Sustainable Finance Disclosure Regulation (SFDR) / EU Taxonomy

Stichting Heineken Pensioenfonds (the HPF) complies with the Sustainable Finance Disclosure Regulation (SFDR), the European disclosure regulations (2019/2088, 2020/852 and 2022/1288) on sustainable investments. Below you can read how the HPF meets the requirements.

Article 3 (2019/2088; Transparency of sustainability risk policies)
The HPF has a policy with regard to Socially Responsible Investment (the SRI policy). With regard to SRI we believe that a controlled integration of SRI aspects into our investment strategy and decisions can go hand in hand with aligning our investment return / risk objectives with our ambition to maintain the purchasing power of pensions. The guidelines for integrating sustainability risks into investment decision procedures can be found in the SRI policy.

Read more about our SRI Policy

Article 4 (2019/2088; Transparency of adverse sustainability impacts)

Under the SFDR a pension fund must indicate whether it considers principal adverse impacts of investment decisions on sustainability factors. The Board of HPF has determined on January 31, 2023 that, based on the new SRI policy approved on December 20, 2022 and implemented as of January 1, 2023, HPF considers the main adverse effects of its investment decisions on sustainability factors.

SFDR obligates to use the template below to report on this.

  • The qualitative components have already been completed;
  • The quantitative components (i.e.: a description or quantification of the main adverse effects on sustainability factors) relating to 2023 will be reported by 30 June 2024 at the latest.

Template Regulatory Technical Standards
PAI statement (only available in Dutch)

Article 5 (2019/2088; Transparency about remuneration policy)
The HPF pursues a remuneration policy that contributes to the prevention of (the appearance of) conflicts of interest, the prevention of taking unacceptable or undesirable risks, including sustainability risks, and the prevention of costs that are not in the interest of the stakeholders of the HPF.

The remuneration is independent of the return on the investment portfolio. The considerations about possible sustainability risks are therefore not influenced by the remuneration policy of board members or employees of the HPF.

With this the remuneration policy of board members and employees meets the legal requirements of the SFDR, the Financial Assessment Framework Decree, the Pension Funds Code and the Principles controlled remuneration policy of the Authority on Financial Markets (AFM) and the Dutch Central Bank (DNB).

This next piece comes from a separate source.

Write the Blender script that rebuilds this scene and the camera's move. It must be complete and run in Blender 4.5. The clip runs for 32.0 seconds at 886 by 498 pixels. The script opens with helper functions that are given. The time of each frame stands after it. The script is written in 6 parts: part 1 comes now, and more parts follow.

Read more about our remuneration policy

Article 8 (2019/1288; Transparency about promoting environmental or social characteristics)
The HPF classifies its pension scheme as a sustainable product that promotes environmental or social characteristics. The HPF has not set sustainable investment as a goal for the pension scheme, however, the HPF does have the vision that as a long-term investor it can contribute to long-term social value creation and wants to implement this by integrating socially responsible investment into its investment policy. This classification is part of the SFDR.

The SRI policy explains what the objectives of the HPF are with regard to sustainable investment and how the sustainability characteristics are met (page 6 of the sustainability report 2021). In addition, information is provided on the methodologies (paragraph 1.3 of the sustainability report 2021), reference benchmarks, ESG indicators (paragraph 1.3.1 of the sustainability report 2021), data sources and screening criteria used by the fund (paragraph 1.3.2 of the sustainability report 2021).

Overview per investment category
The overview below shows per investment category in which the HPF invests which methods are used for the implementation of the SRI Policy.

Templates Regulatory Technical Standards
Precontractual information (only available in Dutch)
Productinformation on the website (only available in Dutch)

EU Taxonomy (2020/852)
The EU Taxonomy is a classification system that provides insight into which financial products of economic activities are sustainable and which are not. The focus is on climate (ecological sustainability). The idea behind the EU Taxonomy is to combat greenwashing of finance and a concrete definition of too sustainable.
The HPF is required to disclose information under this Taxonomy Regulation. While there are potential investments in our portfolio that contribute to an environmental objective under the Taxonomy Regulation, the HPF cannot yet indicate to what extent the investments in our portfolio are in economic activities that could be considered sustainable under the Taxonomy Regulation. This is because insufficient reliable and verifiable data on the underlying evidence is available. For the time being, we therefore state that 0% of our investments are economic activities that can be issued as environmentally sustainable under the Taxonomy Regulation.

The HPF is actively monitoring this situation and when it determines that it has sufficiently reliable, certain and verifiable information about the investments of the portfolio(s), the HPF will provide the above descriptions.

The EU taxonomy sets out a “do no significant harm” principle by which Taxonomy-aligned investments should not significantly harm EU Taxonomy objectives and is accompanied by specific EU criteria.

The “do no significant harm” principle applies only to those investments underlying the financial product that take into account the EU criteria for environmentally sustainable economic activities. The investments underlying the remaining portion of this financial product do not take into account the EU criteria for environmentally sustainable economic activities.